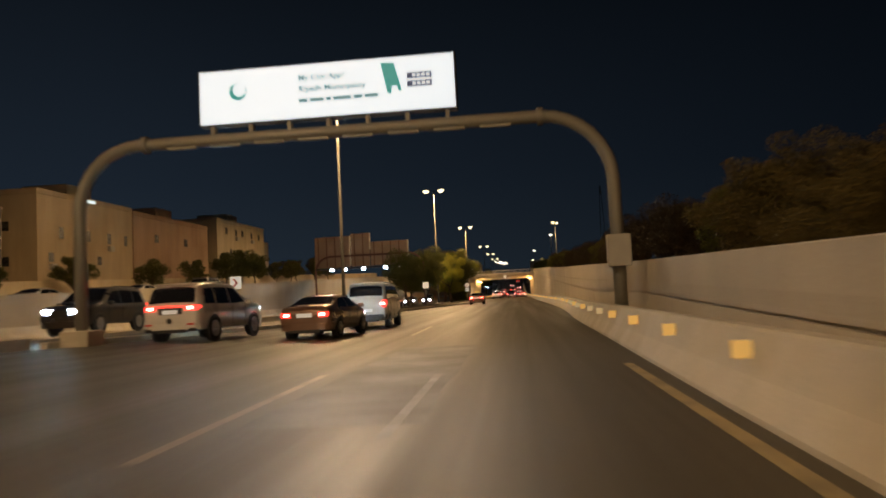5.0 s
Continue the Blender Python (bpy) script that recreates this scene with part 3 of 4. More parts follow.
def wall_lamp(at, side, away=0.9, share=1.0):
    """A round flood lamp on a bracket and conduit, its face towards the road."""
    lamp = thing("bridge_lamp", "round warm flood lamp on the concrete under the bridge", "lamp", at, group="bridge lamps")
    part("bracket", tube("bracket", [(-side * 0.02, 0, 0.18), (side * 0.18, 0, 0.12), (side * 0.22, 0, 0.05)], 0.025, TRIM, 8), lamp)
    part("housing", disc("housing", 0.17, 0.2, TRIM, 16, "y"), lamp, at=(side * 0.24, 0.06, 0.0))
    part("lens", disc("lens", 0.155, 0.05, SMALLGLOW, 16, "y"), lamp, at=(side * 0.24, -0.07, 0.0))
    bulb("bridge_light", (at[0] + side * away, at[1] - 0.3, at[2] - 0.15), BRIDGE_POWER * share, BRIDGE_COLOR, 0.16)


for i in range(4):
    wall_lamp((-6.46, 252.9 + 7.65 * i, 4.55), 1)
    wall_lamp((7.30, 251.6 + 7.4 * i, 4.6 + 0.08 * i), -1)
    wall_lamp((LEFT_WALL_X + 0.02, 252.3 + 9.6 * i, 4.75), 1, 1.5, 0.36)
cable = thing("lamp_cable", "dark sagging cable on the abutment wall", "cable", (0, 0, 0))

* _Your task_
All of the data above should be transcribed verbatim, with pictures omitted.

* _Worked solution_
5.0 s
Continue the Blender Python (bpy) script that recreates this scene with part 3 of 4. More parts follow.
def wall_lamp(at, side, away=0.9, share=1.0):
    """A round flood lamp on a bracket and conduit, its face towards the road."""
    lamp = thing("bridge_lamp", "round warm flood lamp on the concrete under the bridge", "lamp", at, group="bridge lamps")
    part("bracket", tube("bracket", [(-side * 0.02, 0, 0.18), (side * 0.18, 0, 0.12), (side * 0.22, 0, 0.05)], 0.025, TRIM, 8), lamp)
    part("housing", disc("housing", 0.17, 0.2, TRIM, 16, "y"), lamp, at=(side * 0.24, 0.06, 0.0))
    part("lens", disc("lens", 0.155, 0.05, SMALLGLOW, 16, "y"), lamp, at=(side * 0.24, -0.07, 0.0))
    bulb("bridge_light", (at[0] + side * away, at[1] - 0.3, at[2] - 0.15), BRIDGE_POWER * share, BRIDGE_COLOR, 0.16)


for i in range(4):
    wall_lamp((-6.46, 252.9 + 7.65 * i, 4.55), 1)
    wall_lamp((7.30, 251.6 + 7.4 * i, 4.6 + 0.08 * i), -1)
    wall_lamp((LEFT_WALL_X + 0.02, 252.3 + 9.6 * i, 4.75), 1, 1.5, 0.36)
cable = thing("lamp_cable", "dark sagging cable on the abutment wall", "cable", (0, 0, 0))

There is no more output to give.